**** Information supplied ****

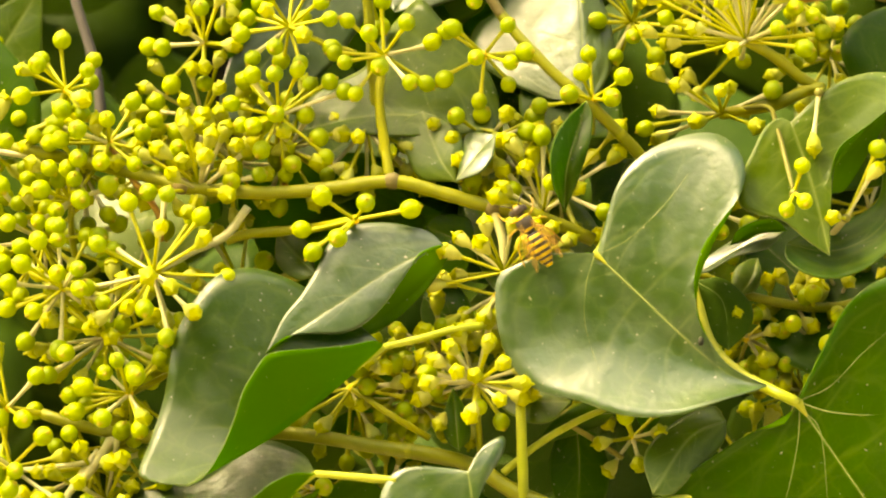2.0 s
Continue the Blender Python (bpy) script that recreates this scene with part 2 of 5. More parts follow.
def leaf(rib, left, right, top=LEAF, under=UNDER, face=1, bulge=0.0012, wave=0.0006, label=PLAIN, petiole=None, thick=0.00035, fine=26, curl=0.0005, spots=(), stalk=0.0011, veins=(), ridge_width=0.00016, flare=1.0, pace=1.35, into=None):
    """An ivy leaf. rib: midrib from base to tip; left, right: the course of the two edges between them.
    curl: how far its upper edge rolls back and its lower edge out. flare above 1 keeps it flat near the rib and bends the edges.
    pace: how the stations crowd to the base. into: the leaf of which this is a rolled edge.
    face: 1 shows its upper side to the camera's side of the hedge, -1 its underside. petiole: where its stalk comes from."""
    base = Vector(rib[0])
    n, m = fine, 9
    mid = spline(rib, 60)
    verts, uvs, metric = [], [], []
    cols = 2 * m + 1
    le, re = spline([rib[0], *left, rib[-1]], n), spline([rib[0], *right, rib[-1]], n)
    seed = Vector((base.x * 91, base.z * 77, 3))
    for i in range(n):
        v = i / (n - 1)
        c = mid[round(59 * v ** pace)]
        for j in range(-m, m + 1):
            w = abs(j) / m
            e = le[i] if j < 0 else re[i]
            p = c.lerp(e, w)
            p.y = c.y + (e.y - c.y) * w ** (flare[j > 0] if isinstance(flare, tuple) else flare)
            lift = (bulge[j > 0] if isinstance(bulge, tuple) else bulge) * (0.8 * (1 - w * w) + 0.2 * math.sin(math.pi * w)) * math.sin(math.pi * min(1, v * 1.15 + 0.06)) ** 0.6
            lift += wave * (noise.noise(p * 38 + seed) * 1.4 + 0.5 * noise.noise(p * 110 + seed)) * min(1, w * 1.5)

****

- [Work to be completed]: Repeat the listing verbatim. Skip the pictures.

- [The completed task]:
2.0 s
Continue the Blender Python (bpy) script that recreates this scene with part 2 of 5. More parts follow.
def leaf(rib, left, right, top=LEAF, under=UNDER, face=1, bulge=0.0012, wave=0.0006, label=PLAIN, petiole=None, thick=0.00035, fine=26, curl=0.0005, spots=(), stalk=0.0011, veins=(), ridge_width=0.00016, flare=1.0, pace=1.35, into=None):
    """An ivy leaf. rib: midrib from base to tip; left, right: the course of the two edges between them.
    curl: how far its upper edge rolls back and its lower edge out. flare above 1 keeps it flat near the rib and bends the edges.
    pace: how the stations crowd to the base. into: the leaf of which this is a rolled edge.
    face: 1 shows its upper side to the camera's side of the hedge, -1 its underside. petiole: where its stalk comes from."""
    base = Vector(rib[0])
    n, m = fine, 9
    mid = spline(rib, 60)
    verts, uvs, metric = [], [], []
    cols = 2 * m + 1
    le, re = spline([rib[0], *left, rib[-1]], n), spline([rib[0], *right, rib[-1]], n)
    seed = Vector((base.x * 91, base.z * 77, 3))
    for i in range(n):
        v = i / (n - 1)
        c = mid[round(59 * v ** pace)]
        for j in range(-m, m + 1):
            w = abs(j) / m
            e = le[i] if j < 0 else re[i]
            p = c.lerp(e, w)
            p.y = c.y + (e.y - c.y) * w ** (flare[j > 0] if isinstance(flare, tuple) else flare)
            lift = (bulge[j > 0] if isinstance(bulge, tuple) else bulge) * (0.8 * (1 - w * w) + 0.2 * math.sin(math.pi * w)) * math.sin(math.pi * min(1, v * 1.15 + 0.06)) ** 0.6
            lift += wave * (noise.noise(p * 38 + seed) * 1.4 + 0.5 * noise.noise(p * 110 + seed)) * min(1, w * 1.5)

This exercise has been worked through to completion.